'''
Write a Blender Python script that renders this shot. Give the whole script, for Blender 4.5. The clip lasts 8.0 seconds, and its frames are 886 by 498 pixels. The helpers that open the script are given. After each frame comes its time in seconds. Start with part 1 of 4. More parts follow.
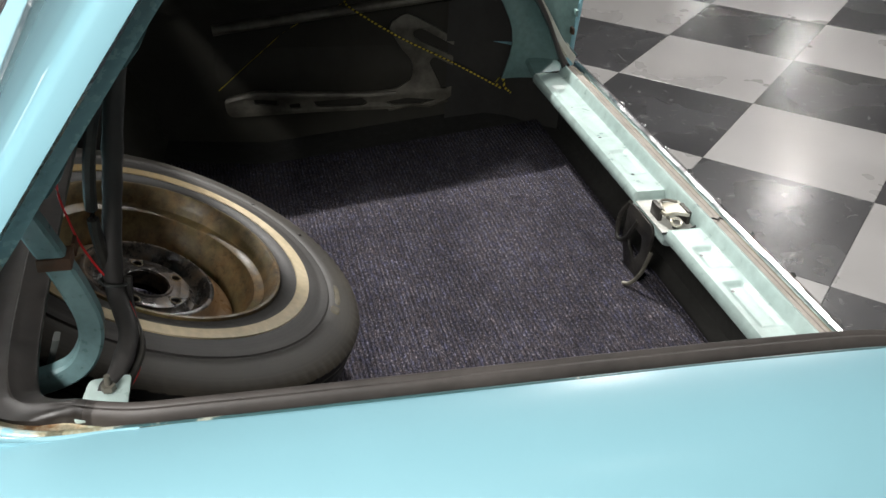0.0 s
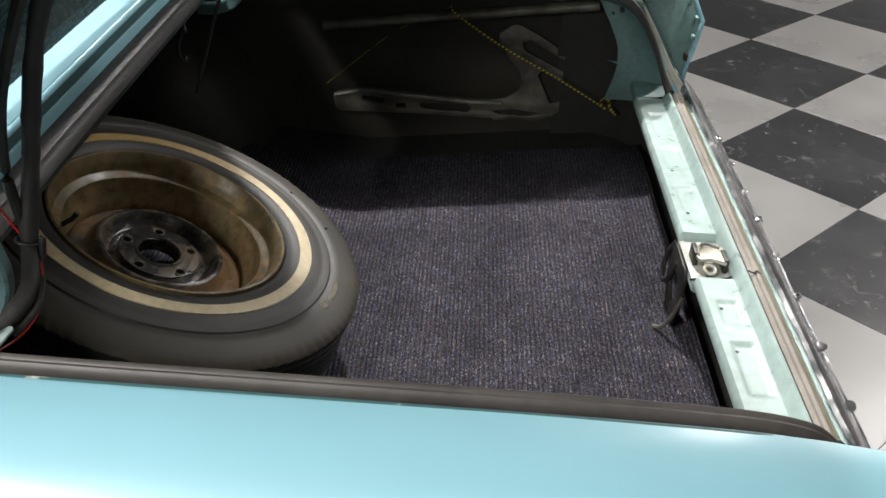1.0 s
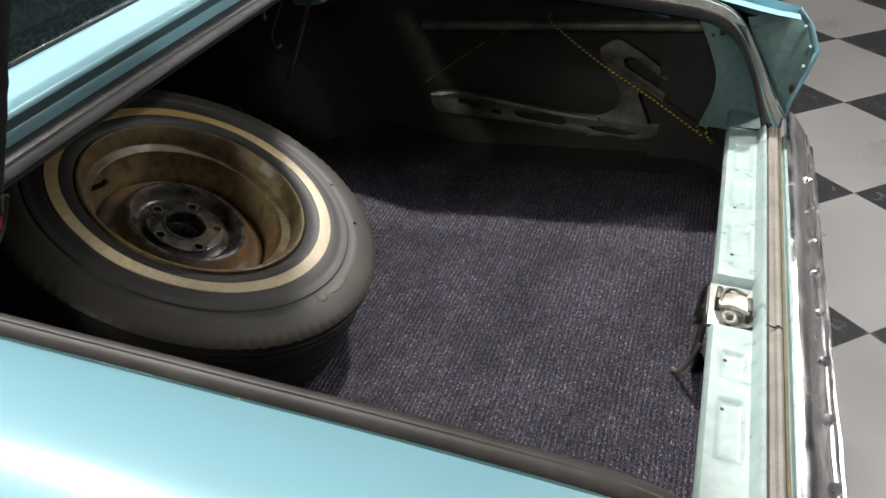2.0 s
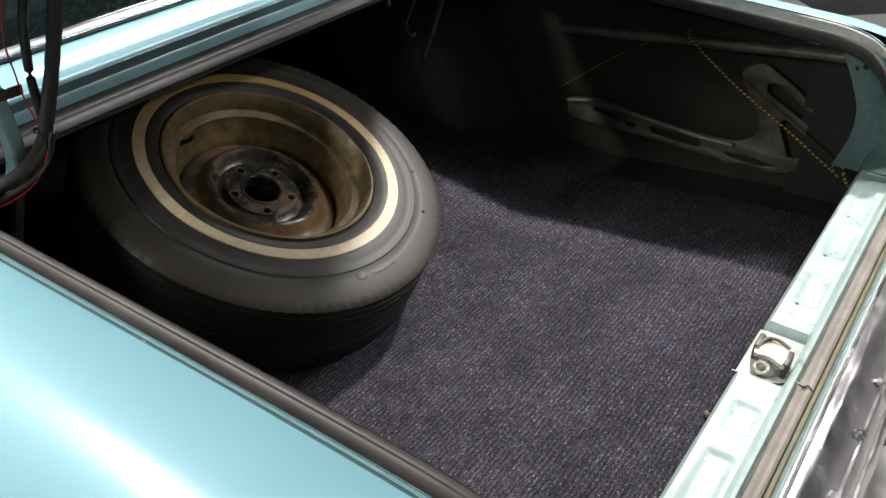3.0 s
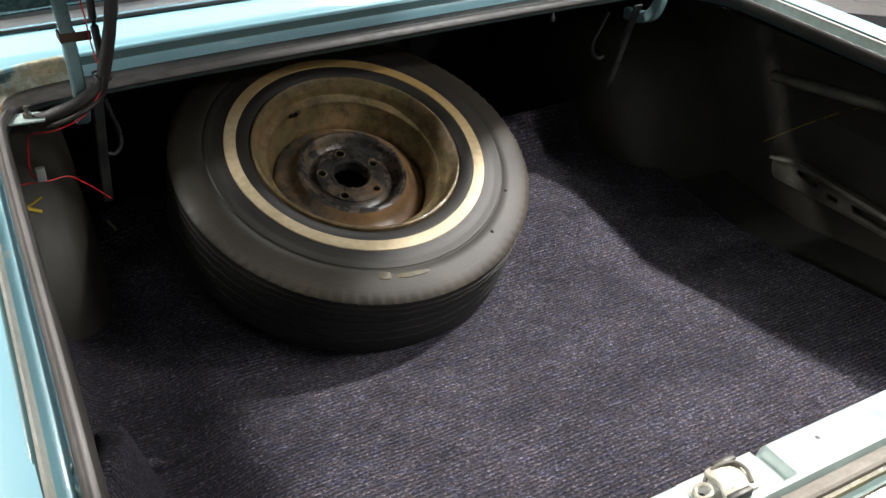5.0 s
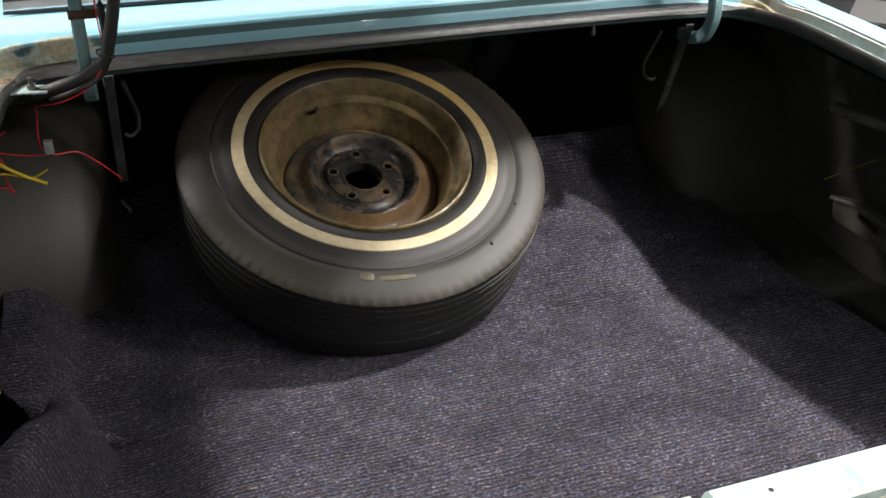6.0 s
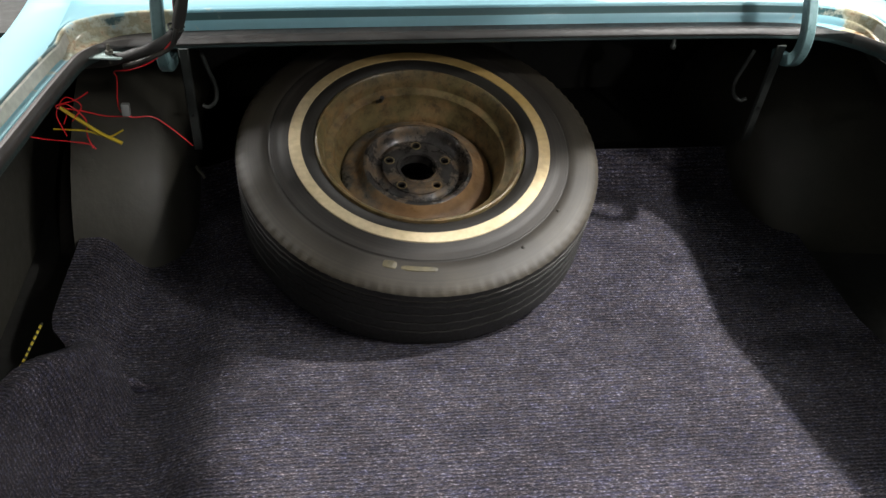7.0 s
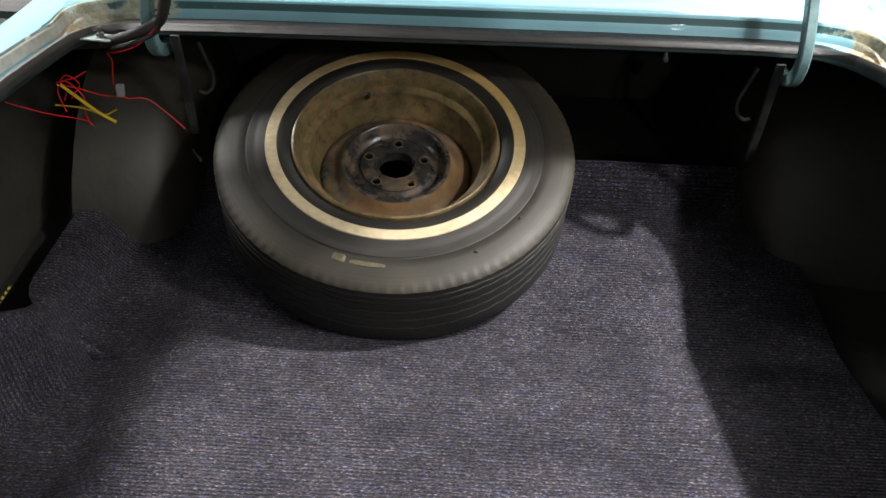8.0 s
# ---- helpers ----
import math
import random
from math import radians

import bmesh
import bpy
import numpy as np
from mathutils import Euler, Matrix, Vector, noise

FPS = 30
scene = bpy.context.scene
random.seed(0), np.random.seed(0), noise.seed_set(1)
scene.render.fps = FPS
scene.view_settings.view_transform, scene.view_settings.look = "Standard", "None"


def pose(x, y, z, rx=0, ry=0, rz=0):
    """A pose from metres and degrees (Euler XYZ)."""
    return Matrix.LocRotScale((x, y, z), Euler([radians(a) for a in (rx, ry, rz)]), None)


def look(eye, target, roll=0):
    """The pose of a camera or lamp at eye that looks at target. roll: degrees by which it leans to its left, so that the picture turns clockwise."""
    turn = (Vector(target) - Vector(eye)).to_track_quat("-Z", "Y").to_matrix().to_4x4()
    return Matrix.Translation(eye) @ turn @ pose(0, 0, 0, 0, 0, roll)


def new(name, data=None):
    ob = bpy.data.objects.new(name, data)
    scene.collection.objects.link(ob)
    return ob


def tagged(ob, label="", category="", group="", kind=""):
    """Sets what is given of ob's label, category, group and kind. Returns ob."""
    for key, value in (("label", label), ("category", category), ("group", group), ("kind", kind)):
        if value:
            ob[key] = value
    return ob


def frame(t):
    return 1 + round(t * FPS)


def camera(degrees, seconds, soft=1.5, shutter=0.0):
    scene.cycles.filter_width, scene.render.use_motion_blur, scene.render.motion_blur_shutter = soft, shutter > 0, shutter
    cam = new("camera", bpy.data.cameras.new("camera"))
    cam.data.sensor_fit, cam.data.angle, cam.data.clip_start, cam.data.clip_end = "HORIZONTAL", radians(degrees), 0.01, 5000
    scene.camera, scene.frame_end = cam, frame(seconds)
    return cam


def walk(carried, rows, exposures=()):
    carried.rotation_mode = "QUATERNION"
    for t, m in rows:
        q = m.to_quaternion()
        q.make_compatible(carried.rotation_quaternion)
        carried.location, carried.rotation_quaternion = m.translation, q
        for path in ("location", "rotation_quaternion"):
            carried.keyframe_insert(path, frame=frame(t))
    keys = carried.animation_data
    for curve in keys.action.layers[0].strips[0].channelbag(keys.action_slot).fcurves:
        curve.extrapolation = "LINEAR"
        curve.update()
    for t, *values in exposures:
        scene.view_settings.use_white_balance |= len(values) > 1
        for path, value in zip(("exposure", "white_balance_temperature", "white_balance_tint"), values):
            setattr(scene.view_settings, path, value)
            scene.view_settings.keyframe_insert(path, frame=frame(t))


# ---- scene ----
cam = camera(51.2, 8.0)
PATH = [
    (0, (-1.338, 0.887, 1.519), (0.303, 0.483, 0.45), 0.8),
    (0.5, (-1.353, 0.699, 1.518), (0.334, 0.541, 0.455), 0.6),
    (1, (-1.354, 0.521, 1.518), (0.341, 0.586, 0.459), 0.5),
    (1.2, (-1.346, 0.456, 1.516), (0.345, 0.6, 0.458), 0.5),
    (2.3, (-1.241, 0.115, 1.508), (0.339, 0.745, 0.456), 0.4),
    (2.5, (-1.216, 0.05, 1.507), (0.318, 0.783, 0.453), 0.5),
    (3, (-1.149, -0.075, 1.501), (0.278, 0.852, 0.451), 0.7),
    (3.5, (-1.04, -0.181, 1.497), (0.294, 0.879, 0.45), 0.6),
    (4, (-0.922, -0.273, 1.494), (0.289, 0.927, 0.448), 0.7),
    (4.5, (-0.809, -0.356, 1.493), (0.222, 1.0, 0.447), 0.9),
    (4.7, (-0.756, -0.395, 1.488), (0.189, 1.028, 0.448), 0.7),
    (5.8, (-0.486, -0.506, 1.405), (0.17, 1.119, 0.442), 0.5),
    (6, (-0.44, -0.52, 1.401), (0.152, 1.133, 0.443), 0.8),
    (6.5, (-0.322, -0.555, 1.405), (0.086, 1.149, 0.441), 1.5),
    (7, (-0.195, -0.591, 1.406), (0.026, 1.147, 0.441), 1.8),
    (7.5, (-0.07, -0.607, 1.409), (0.01, 1.142, 0.441), 2.3),
    (8, (0.096, -0.607, 1.411), (0.057, 1.144, 0.444), 2.4),
]
EXPOSURES = [(0.0, 0.07), (1.0, 0.07), (2.5, 0.1), (3.0, 0.17), (3.5, 0.36), (4.5, 0.66), (6.0, 0.66), (8.0, 0.67)]
walk(cam, [(t, look(eye, target, roll)) for t, eye, target, roll in PATH], exposures=EXPOSURES)

# ---- world and lamps ----
world = bpy.data.worlds.new("world")
scene.world = world
world.use_nodes = True
world.node_tree.nodes["Background"].inputs["Color"].default_value = (0.75, 0.78, 0.8, 1)
world.node_tree.nodes["Background"].inputs["Strength"].default_value = 0.012

CEILING = 3.14
# place, watts, width of unseen ceiling lights: three match floor reflections, others added fill
LAMPS = [(2.10, -0.90, 60, 0), (3.30, -2.60, 90, 1), (-1.34, -0.27, 2, 0), (6.07, -4.62, 35, 0), (9.60, -6.87, 37, 0), (12.60, -6.90, 37, 0), (1.90, -6.20, 60, 0), (-1.34, -3.90, 4, 0), (-4.60, -0.27, 15, 0), (5.30, 3.12, 110, 1), (1.86, 3.12, 50, 1), (-2.40, 2.30, 205, 1), (-5.40, 2.30, 210, 1)]
# the spotlight over the trunk: place, what it is aimed at, watts
SPOT_AT, SPOT_AIM, SPOT_WATTS = (2.10, 0.52, 3.02), (-2.00, 0.52, 1.20), 150


# ---- materials ----
def material(name, color, rough=0.5, metal=0.0, coat=0.0, spec=0.5):
    m = bpy.data.materials.new(name)
    m.use_nodes = True
    b = m.node_tree.nodes["Principled BSDF"]
    b.inputs["Base Color"].default_value = (*color, 1)
    b.inputs["Roughness"].default_value = rough
    b.inputs["Metallic"].default_value = metal
    b.inputs["Coat Weight"].default_value = coat
    b.inputs["Specular IOR Level"].default_value = spec
    return m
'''
Could you repeat all of the material exactly? Pictures should not be copied.

FINISHED TASK>
Write a Blender Python script that renders this shot. Give the whole script, for Blender 4.5. The clip lasts 8.0 seconds, and its frames are 886 by 498 pixels. The helpers that open the script are given. After each frame comes its time in seconds. Start with part 1 of 4. More parts follow.
0.0 s
1.0 s
2.0 s
3.0 s
5.0 s
6.0 s
7.0 s
8.0 s
# ---- helpers ----
import math
import random
from math import radians

import bmesh
import bpy
import numpy as np
from mathutils import Euler, Matrix, Vector, noise

FPS = 30
scene = bpy.context.scene
random.seed(0), np.random.seed(0), noise.seed_set(1)
scene.render.fps = FPS
scene.view_settings.view_transform, scene.view_settings.look = "Standard", "None"


def pose(x, y, z, rx=0, ry=0, rz=0):
    """A pose from metres and degrees (Euler XYZ)."""
    return Matrix.LocRotScale((x, y, z), Euler([radians(a) for a in (rx, ry, rz)]), None)


def look(eye, target, roll=0):
    """The pose of a camera or lamp at eye that looks at target. roll: degrees by which it leans to its left, so that the picture turns clockwise."""
    turn = (Vector(target) - Vector(eye)).to_track_quat("-Z", "Y").to_matrix().to_4x4()
    return Matrix.Translation(eye) @ turn @ pose(0, 0, 0, 0, 0, roll)


def new(name, data=None):
    ob = bpy.data.objects.new(name, data)
    scene.collection.objects.link(ob)
    return ob


def tagged(ob, label="", category="", group="", kind=""):
    """Sets what is given of ob's label, category, group and kind. Returns ob."""
    for key, value in (("label", label), ("category", category), ("group", group), ("kind", kind)):
        if value:
            ob[key] = value
    return ob


def frame(t):
    return 1 + round(t * FPS)


def camera(degrees, seconds, soft=1.5, shutter=0.0):
    scene.cycles.filter_width, scene.render.use_motion_blur, scene.render.motion_blur_shutter = soft, shutter > 0, shutter
    cam = new("camera", bpy.data.cameras.new("camera"))
    cam.data.sensor_fit, cam.data.angle, cam.data.clip_start, cam.data.clip_end = "HORIZONTAL", radians(degrees), 0.01, 5000
    scene.camera, scene.frame_end = cam, frame(seconds)
    return cam


def walk(carried, rows, exposures=()):
    carried.rotation_mode = "QUATERNION"
    for t, m in rows:
        q = m.to_quaternion()
        q.make_compatible(carried.rotation_quaternion)
        carried.location, carried.rotation_quaternion = m.translation, q
        for path in ("location", "rotation_quaternion"):
            carried.keyframe_insert(path, frame=frame(t))
    keys = carried.animation_data
    for curve in keys.action.layers[0].strips[0].channelbag(keys.action_slot).fcurves:
        curve.extrapolation = "LINEAR"
        curve.update()
    for t, *values in exposures:
        scene.view_settings.use_white_balance |= len(values) > 1
        for path, value in zip(("exposure", "white_balance_temperature", "white_balance_tint"), values):
            setattr(scene.view_settings, path, value)
            scene.view_settings.keyframe_insert(path, frame=frame(t))


# ---- scene ----
cam = camera(51.2, 8.0)
PATH = [
    (0, (-1.338, 0.887, 1.519), (0.303, 0.483, 0.45), 0.8),
    (0.5, (-1.353, 0.699, 1.518), (0.334, 0.541, 0.455), 0.6),
    (1, (-1.354, 0.521, 1.518), (0.341, 0.586, 0.459), 0.5),
    (1.2, (-1.346, 0.456, 1.516), (0.345, 0.6, 0.458), 0.5),
    (2.3, (-1.241, 0.115, 1.508), (0.339, 0.745, 0.456), 0.4),
    (2.5, (-1.216, 0.05, 1.507), (0.318, 0.783, 0.453), 0.5),
    (3, (-1.149, -0.075, 1.501), (0.278, 0.852, 0.451), 0.7),
    (3.5, (-1.04, -0.181, 1.497), (0.294, 0.879, 0.45), 0.6),
    (4, (-0.922, -0.273, 1.494), (0.289, 0.927, 0.448), 0.7),
    (4.5, (-0.809, -0.356, 1.493), (0.222, 1.0, 0.447), 0.9),
    (4.7, (-0.756, -0.395, 1.488), (0.189, 1.028, 0.448), 0.7),
    (5.8, (-0.486, -0.506, 1.405), (0.17, 1.119, 0.442), 0.5),
    (6, (-0.44, -0.52, 1.401), (0.152, 1.133, 0.443), 0.8),
    (6.5, (-0.322, -0.555, 1.405), (0.086, 1.149, 0.441), 1.5),
    (7, (-0.195, -0.591, 1.406), (0.026, 1.147, 0.441), 1.8),
    (7.5, (-0.07, -0.607, 1.409), (0.01, 1.142, 0.441), 2.3),
    (8, (0.096, -0.607, 1.411), (0.057, 1.144, 0.444), 2.4),
]
EXPOSURES = [(0.0, 0.07), (1.0, 0.07), (2.5, 0.1), (3.0, 0.17), (3.5, 0.36), (4.5, 0.66), (6.0, 0.66), (8.0, 0.67)]
walk(cam, [(t, look(eye, target, roll)) for t, eye, target, roll in PATH], exposures=EXPOSURES)

# ---- world and lamps ----
world = bpy.data.worlds.new("world")
scene.world = world
world.use_nodes = True
world.node_tree.nodes["Background"].inputs["Color"].default_value = (0.75, 0.78, 0.8, 1)
world.node_tree.nodes["Background"].inputs["Strength"].default_value = 0.012

CEILING = 3.14
# place, watts, width of unseen ceiling lights: three match floor reflections, others added fill
LAMPS = [(2.10, -0.90, 60, 0), (3.30, -2.60, 90, 1), (-1.34, -0.27, 2, 0), (6.07, -4.62, 35, 0), (9.60, -6.87, 37, 0), (12.60, -6.90, 37, 0), (1.90, -6.20, 60, 0), (-1.34, -3.90, 4, 0), (-4.60, -0.27, 15, 0), (5.30, 3.12, 110, 1), (1.86, 3.12, 50, 1), (-2.40, 2.30, 205, 1), (-5.40, 2.30, 210, 1)]
# the spotlight over the trunk: place, what it is aimed at, watts
SPOT_AT, SPOT_AIM, SPOT_WATTS = (2.10, 0.52, 3.02), (-2.00, 0.52, 1.20), 150


# ---- materials ----
def material(name, color, rough=0.5, metal=0.0, coat=0.0, spec=0.5):
    m = bpy.data.materials.new(name)
    m.use_nodes = True
    b = m.node_tree.nodes["Principled BSDF"]
    b.inputs["Base Color"].default_value = (*color, 1)
    b.inputs["Roughness"].default_value = rough
    b.inputs["Metallic"].default_value = metal
    b.inputs["Coat Weight"].default_value = coat
    b.inputs["Specular IOR Level"].default_value = spec
    return m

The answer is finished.